§ JOB: Write every line out verbatim and omit the pictures.

§ DATA:
☆ ☆ ☆ ☆ ☆ ☆ ☆

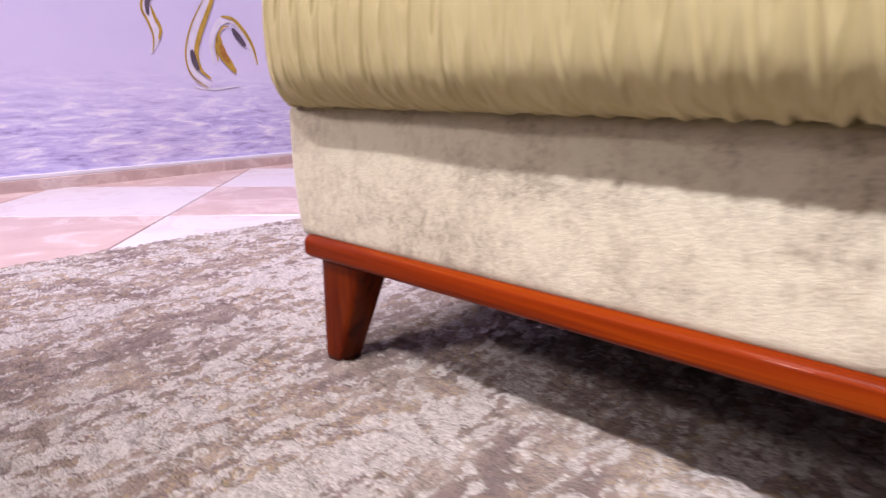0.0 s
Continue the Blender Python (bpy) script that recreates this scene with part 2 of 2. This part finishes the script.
trim = setting("trim", box(0.001, 0.009, -5.4, 2.4, FLOOR_Z + 0.0345, FLOOR_Z + 0.047, 0.002, 2), TRIM_WHITE, "thin white trim strip above the marble baseboard")
trim.matrix_world = WALL
setting("wall_north", box(-2.2, 5.2, 2.2, 2.4, FLOOR_Z - 0.1, 4.5), WHITE_PAINT, "plain greige painted showroom wall")
setting("wall_east", box(5.2, 5.4, -5.2, 2.4, FLOOR_Z - 0.1, 4.5), WHITE_PAINT, "plain greige painted showroom wall")
setting("wall_south", box(-2.2, 5.4, -5.4, -5.2, FLOOR_Z - 0.1, 4.5), WHITE_PAINT, "plain greige painted showroom wall")
setting("ceiling", box(-2.4, 5.4, -5.4, 2.4, 4.5, 4.7), WHITE_PAINT, "plain greige painted showroom ceiling")


# ---- the rug ----
def make_rug():
    x = np.r_[np.arange(-0.665, 2.35, 0.0034), np.arange(2.36, 3.2, 0.03)]
    y = np.r_[np.arange(-2.2, -0.5, 0.03), np.arange(-0.49, 0.42, 0.0036), np.arange(0.43, 1.5, 0.03)]
    nx, ny = len(x), len(y)
    g = np.zeros((ny, nx, 3))
    g[..., 0], g[..., 1] = np.meshgrid(x, y)
    rng = np.random.RandomState(4)
    pile = rng.normal(0, 1, (ny, nx))
    clump = rng.normal(0, 1, (ny, nx))
    for _ in range(3):
        clump = (clump + np.roll(clump, 1, 0) + np.roll(clump, -1, 0) + np.roll(clump, 1, 1) + np.roll(clump, -1, 1)) / 5
    g[..., 2] = np.clip(0.0010 * pile + 0.0055 * clump, -0.004, 0.0026) + 0.0006
    edge = np.minimum(g[..., 0] - x[0], 1.0)
    g[..., 2] -= 0.008 * np.exp(-edge / 0.006)
    g[..., 0] += np.where(edge < 0.001, rng.uniform(-0.004, 0.004, (ny, nx)), 0)
    ob = grid_part("rug", g, RUG)
    return tagged(ob, "mottled taupe and ivory low-pile rug lying on marble tiles", "rug")


make_rug()

# ---- the sofa ----
SOFA_W = 1.93
SEAM_Z = 0.2705
RAIL_Z = 0.14
sofa = tagged(new("sofa"), "cream velvet sofa with pleated yellow seat and red wooden plinth", "sofa")
sofa.location = (0, 0, 0)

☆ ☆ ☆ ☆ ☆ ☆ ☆

§ RESULT:
0.0 s
Continue the Blender Python (bpy) script that recreates this scene with part 2 of 2. This part finishes the script.
trim = setting("trim", box(0.001, 0.009, -5.4, 2.4, FLOOR_Z + 0.0345, FLOOR_Z + 0.047, 0.002, 2), TRIM_WHITE, "thin white trim strip above the marble baseboard")
trim.matrix_world = WALL
setting("wall_north", box(-2.2, 5.2, 2.2, 2.4, FLOOR_Z - 0.1, 4.5), WHITE_PAINT, "plain greige painted showroom wall")
setting("wall_east", box(5.2, 5.4, -5.2, 2.4, FLOOR_Z - 0.1, 4.5), WHITE_PAINT, "plain greige painted showroom wall")
setting("wall_south", box(-2.2, 5.4, -5.4, -5.2, FLOOR_Z - 0.1, 4.5), WHITE_PAINT, "plain greige painted showroom wall")
setting("ceiling", box(-2.4, 5.4, -5.4, 2.4, 4.5, 4.7), WHITE_PAINT, "plain greige painted showroom ceiling")


# ---- the rug ----
def make_rug():
    x = np.r_[np.arange(-0.665, 2.35, 0.0034), np.arange(2.36, 3.2, 0.03)]
    y = np.r_[np.arange(-2.2, -0.5, 0.03), np.arange(-0.49, 0.42, 0.0036), np.arange(0.43, 1.5, 0.03)]
    nx, ny = len(x), len(y)
    g = np.zeros((ny, nx, 3))
    g[..., 0], g[..., 1] = np.meshgrid(x, y)
    rng = np.random.RandomState(4)
    pile = rng.normal(0, 1, (ny, nx))
    clump = rng.normal(0, 1, (ny, nx))
    for _ in range(3):
        clump = (clump + np.roll(clump, 1, 0) + np.roll(clump, -1, 0) + np.roll(clump, 1, 1) + np.roll(clump, -1, 1)) / 5
    g[..., 2] = np.clip(0.0010 * pile + 0.0055 * clump, -0.004, 0.0026) + 0.0006
    edge = np.minimum(g[..., 0] - x[0], 1.0)
    g[..., 2] -= 0.008 * np.exp(-edge / 0.006)
    g[..., 0] += np.where(edge < 0.001, rng.uniform(-0.004, 0.004, (ny, nx)), 0)
    ob = grid_part("rug", g, RUG)
    return tagged(ob, "mottled taupe and ivory low-pile rug lying on marble tiles", "rug")


make_rug()

# ---- the sofa ----
SOFA_W = 1.93
SEAM_Z = 0.2705
RAIL_Z = 0.14
sofa = tagged(new("sofa"), "cream velvet sofa with pleated yellow seat and red wooden plinth", "sofa")
sofa.location = (0, 0, 0)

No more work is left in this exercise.